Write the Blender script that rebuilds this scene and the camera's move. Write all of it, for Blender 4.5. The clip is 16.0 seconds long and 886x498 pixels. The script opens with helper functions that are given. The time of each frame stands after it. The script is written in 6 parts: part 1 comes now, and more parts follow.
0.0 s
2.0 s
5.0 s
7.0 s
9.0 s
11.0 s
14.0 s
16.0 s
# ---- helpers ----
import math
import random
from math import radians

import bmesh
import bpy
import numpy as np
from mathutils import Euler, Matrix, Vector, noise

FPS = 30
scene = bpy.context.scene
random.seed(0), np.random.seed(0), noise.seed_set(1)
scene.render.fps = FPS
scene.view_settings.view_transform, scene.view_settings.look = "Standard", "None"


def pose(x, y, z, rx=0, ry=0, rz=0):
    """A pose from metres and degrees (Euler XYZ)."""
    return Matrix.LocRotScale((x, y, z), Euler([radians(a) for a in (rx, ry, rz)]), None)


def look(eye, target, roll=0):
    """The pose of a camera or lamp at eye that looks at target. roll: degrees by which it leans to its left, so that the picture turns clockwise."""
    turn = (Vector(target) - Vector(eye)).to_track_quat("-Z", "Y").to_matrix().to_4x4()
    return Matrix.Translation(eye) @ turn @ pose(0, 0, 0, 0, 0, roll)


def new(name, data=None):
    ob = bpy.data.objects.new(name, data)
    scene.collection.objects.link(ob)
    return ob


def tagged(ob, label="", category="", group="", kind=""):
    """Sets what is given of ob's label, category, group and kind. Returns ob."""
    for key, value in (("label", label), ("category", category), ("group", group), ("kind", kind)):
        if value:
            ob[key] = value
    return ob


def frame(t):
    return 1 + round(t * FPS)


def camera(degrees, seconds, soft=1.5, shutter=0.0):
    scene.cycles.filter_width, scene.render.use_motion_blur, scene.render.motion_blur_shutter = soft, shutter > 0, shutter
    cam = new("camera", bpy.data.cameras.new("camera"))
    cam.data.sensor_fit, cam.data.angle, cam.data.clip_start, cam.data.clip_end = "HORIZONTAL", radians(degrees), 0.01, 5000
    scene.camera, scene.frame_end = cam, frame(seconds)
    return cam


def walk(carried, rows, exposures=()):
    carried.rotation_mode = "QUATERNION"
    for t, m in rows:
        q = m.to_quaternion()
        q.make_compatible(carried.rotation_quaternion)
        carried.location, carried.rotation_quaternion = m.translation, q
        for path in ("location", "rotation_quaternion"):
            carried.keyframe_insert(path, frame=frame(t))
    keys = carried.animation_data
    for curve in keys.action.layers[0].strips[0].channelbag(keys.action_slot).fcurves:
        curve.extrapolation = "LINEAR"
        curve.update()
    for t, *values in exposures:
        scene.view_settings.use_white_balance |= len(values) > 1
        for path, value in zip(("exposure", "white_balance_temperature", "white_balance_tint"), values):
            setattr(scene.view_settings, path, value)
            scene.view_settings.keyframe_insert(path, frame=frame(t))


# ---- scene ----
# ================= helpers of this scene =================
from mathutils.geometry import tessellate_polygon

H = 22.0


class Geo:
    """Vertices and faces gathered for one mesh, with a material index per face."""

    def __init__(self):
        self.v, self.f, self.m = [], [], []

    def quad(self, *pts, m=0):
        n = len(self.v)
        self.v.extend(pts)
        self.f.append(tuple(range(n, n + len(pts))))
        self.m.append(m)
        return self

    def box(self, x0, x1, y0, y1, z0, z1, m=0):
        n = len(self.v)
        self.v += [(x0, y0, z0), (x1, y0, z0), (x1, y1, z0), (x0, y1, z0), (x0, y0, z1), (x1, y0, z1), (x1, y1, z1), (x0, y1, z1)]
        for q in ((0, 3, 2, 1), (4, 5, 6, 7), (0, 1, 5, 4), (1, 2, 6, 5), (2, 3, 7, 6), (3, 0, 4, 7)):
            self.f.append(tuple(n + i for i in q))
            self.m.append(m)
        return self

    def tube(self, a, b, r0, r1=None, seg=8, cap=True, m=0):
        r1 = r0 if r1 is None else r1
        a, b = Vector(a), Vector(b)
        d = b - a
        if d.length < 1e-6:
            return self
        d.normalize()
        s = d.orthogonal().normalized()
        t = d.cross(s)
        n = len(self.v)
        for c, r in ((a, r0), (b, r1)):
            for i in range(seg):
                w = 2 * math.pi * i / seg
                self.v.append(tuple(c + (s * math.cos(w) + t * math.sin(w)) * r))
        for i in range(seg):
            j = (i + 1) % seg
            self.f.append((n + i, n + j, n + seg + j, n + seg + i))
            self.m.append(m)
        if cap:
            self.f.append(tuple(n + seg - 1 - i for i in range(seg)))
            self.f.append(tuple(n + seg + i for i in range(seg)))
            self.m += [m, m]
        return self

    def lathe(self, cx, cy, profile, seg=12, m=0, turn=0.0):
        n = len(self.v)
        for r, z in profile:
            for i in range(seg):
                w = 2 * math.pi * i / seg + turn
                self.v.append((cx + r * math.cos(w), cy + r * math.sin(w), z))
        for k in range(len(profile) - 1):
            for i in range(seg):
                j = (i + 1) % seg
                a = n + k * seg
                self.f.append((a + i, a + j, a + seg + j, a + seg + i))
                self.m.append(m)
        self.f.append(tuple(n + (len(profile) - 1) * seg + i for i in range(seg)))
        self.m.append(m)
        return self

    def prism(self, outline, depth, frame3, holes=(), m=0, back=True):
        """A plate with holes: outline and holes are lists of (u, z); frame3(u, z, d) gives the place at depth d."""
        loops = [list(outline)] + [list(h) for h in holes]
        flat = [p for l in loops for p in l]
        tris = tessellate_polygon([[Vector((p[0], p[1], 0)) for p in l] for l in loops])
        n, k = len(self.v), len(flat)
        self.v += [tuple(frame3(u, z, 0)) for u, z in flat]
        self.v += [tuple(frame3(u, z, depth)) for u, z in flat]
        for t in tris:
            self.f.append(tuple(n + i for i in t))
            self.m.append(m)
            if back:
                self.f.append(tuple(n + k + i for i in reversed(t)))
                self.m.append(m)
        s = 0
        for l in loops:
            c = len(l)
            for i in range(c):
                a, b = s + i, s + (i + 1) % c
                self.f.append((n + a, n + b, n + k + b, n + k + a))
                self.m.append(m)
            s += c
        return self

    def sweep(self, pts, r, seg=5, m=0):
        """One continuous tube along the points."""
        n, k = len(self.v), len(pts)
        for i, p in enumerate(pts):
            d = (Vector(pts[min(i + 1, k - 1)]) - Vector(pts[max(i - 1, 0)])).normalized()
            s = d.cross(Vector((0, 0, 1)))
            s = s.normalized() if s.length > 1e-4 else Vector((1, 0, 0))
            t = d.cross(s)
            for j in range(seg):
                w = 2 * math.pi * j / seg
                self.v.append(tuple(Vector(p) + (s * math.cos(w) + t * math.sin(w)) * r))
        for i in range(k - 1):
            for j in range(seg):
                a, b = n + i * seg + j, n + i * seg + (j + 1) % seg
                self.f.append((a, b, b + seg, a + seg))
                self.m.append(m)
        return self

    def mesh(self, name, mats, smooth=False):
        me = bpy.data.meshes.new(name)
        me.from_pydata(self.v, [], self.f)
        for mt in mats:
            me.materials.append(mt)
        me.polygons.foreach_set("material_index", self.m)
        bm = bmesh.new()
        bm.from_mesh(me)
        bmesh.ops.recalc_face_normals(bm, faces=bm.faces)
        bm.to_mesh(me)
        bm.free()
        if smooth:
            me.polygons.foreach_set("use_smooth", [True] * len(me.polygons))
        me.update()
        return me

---

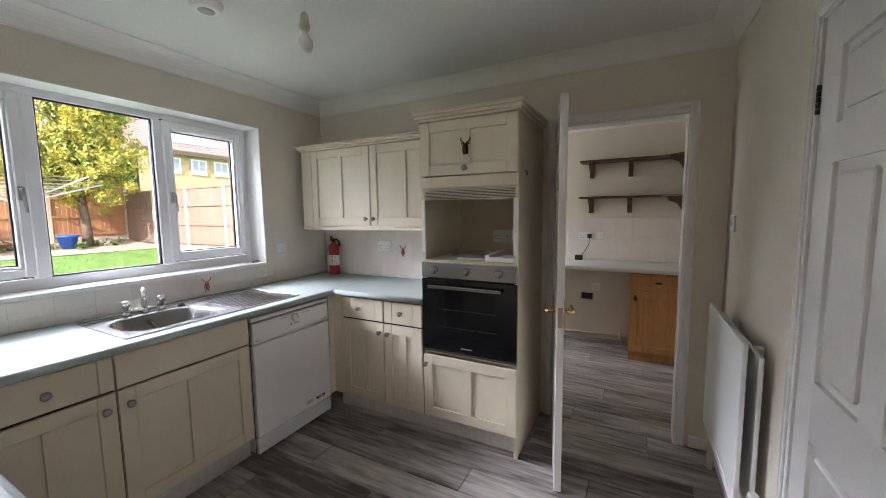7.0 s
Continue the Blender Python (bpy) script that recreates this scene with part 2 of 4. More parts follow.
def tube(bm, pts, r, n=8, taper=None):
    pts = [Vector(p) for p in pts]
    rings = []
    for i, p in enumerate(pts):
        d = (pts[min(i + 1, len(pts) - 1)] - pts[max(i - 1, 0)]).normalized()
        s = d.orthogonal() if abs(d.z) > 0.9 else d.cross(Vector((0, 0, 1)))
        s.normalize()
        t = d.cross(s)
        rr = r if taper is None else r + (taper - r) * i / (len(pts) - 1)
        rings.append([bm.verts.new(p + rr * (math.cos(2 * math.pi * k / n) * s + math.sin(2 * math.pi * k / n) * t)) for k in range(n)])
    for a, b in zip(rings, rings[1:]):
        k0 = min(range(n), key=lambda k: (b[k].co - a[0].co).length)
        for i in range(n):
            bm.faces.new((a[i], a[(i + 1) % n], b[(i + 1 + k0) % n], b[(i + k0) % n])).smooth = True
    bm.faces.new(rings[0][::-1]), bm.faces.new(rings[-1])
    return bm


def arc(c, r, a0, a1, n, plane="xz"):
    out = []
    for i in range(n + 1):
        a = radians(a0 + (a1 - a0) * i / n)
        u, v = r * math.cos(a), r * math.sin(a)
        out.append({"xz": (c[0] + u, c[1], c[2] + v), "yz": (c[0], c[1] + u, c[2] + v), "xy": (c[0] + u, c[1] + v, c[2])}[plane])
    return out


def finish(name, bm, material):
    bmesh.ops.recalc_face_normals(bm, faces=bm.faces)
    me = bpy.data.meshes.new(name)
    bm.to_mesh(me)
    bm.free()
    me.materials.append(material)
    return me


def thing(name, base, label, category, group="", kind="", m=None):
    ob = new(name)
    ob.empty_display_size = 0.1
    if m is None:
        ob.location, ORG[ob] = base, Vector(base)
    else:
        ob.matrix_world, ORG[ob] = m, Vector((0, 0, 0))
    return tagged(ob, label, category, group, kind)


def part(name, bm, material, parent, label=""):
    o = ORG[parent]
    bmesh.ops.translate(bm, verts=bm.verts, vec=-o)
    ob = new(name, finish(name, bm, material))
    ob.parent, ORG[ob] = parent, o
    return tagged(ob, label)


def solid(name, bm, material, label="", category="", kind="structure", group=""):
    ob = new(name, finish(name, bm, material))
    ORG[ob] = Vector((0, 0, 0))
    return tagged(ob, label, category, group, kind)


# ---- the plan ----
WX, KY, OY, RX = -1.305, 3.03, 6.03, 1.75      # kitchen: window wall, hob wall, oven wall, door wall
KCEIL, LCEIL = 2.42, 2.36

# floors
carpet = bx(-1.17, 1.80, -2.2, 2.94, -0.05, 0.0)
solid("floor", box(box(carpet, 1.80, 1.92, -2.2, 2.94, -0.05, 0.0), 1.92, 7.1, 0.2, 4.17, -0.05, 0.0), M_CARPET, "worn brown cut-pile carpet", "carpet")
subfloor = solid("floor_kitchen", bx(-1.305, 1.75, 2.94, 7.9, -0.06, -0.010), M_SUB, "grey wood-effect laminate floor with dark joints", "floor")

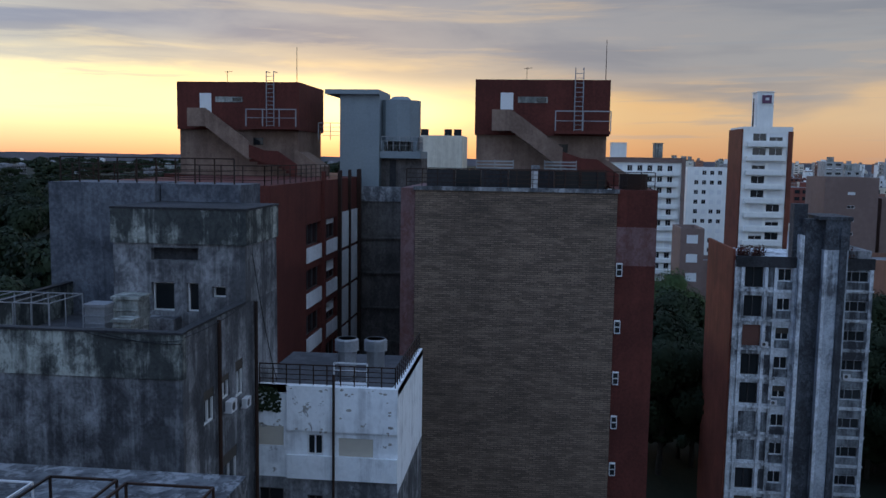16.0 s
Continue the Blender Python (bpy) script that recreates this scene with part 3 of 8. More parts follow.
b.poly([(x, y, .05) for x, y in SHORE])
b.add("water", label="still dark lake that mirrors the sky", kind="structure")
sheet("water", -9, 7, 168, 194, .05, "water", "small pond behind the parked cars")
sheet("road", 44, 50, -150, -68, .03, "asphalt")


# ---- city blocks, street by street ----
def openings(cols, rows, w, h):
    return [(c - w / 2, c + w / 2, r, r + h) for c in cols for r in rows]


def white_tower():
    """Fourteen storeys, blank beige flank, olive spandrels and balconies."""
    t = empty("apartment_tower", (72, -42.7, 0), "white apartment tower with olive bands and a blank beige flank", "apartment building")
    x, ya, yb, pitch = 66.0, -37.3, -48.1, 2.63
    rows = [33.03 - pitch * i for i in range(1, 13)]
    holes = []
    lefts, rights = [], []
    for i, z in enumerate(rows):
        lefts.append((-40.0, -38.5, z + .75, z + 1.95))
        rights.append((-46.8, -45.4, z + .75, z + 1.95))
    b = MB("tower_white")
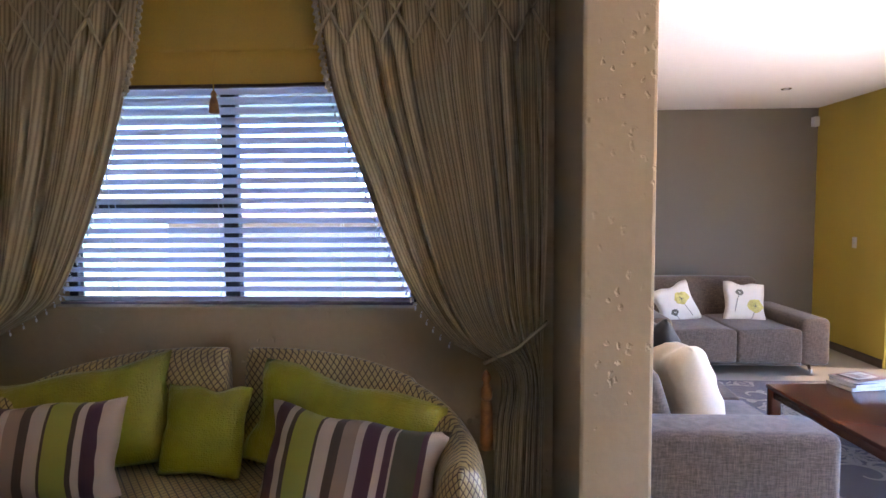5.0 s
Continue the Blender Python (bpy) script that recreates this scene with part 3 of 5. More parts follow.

* _PROBLEM_:
The lines to return run from the one containing "Write the Blender" down to the one containing "what is given"; give them exactly, both included, and no others.

* _CORRECT RESULT_:
Write the Blender script that rebuilds this scene and the camera's move. Write all of it, for Blender 4.5. The clip is 16.0 seconds long and 886x498 pixels. The script opens with helper functions that are given. The time of each frame stands after it. The script is written in 6 parts: part 1 comes now, and more parts follow.
0.0 s
2.0 s
5.0 s
7.0 s
9.0 s
11.0 s
14.0 s
16.0 s
# ---- helpers ----
import math
import random
from math import radians

import bmesh
import bpy
import numpy as np
from mathutils import Euler, Matrix, Vector, noise

FPS = 30
scene = bpy.context.scene
random.seed(0), np.random.seed(0), noise.seed_set(1)
scene.render.fps = FPS
scene.view_settings.view_transform, scene.view_settings.look = "Standard", "None"


def pose(x, y, z, rx=0, ry=0, rz=0):
    """A pose from metres and degrees (Euler XYZ)."""
    return Matrix.LocRotScale((x, y, z), Euler([radians(a) for a in (rx, ry, rz)]), None)


def look(eye, target, roll=0):
    """The pose of a camera or lamp at eye that looks at target. roll: degrees by which it leans to its left, so that the picture turns clockwise."""
    turn = (Vector(target) - Vector(eye)).to_track_quat("-Z", "Y").to_matrix().to_4x4()
    return Matrix.Translation(eye) @ turn @ pose(0, 0, 0, 0, 0, roll)


def new(name, data=None):
    ob = bpy.data.objects.new(name, data)
    scene.collection.objects.link(ob)
    return ob


def tagged(ob, label="", category="", group="", kind=""):
    """Sets what is given of ob's label, category, group and kind. Returns ob."""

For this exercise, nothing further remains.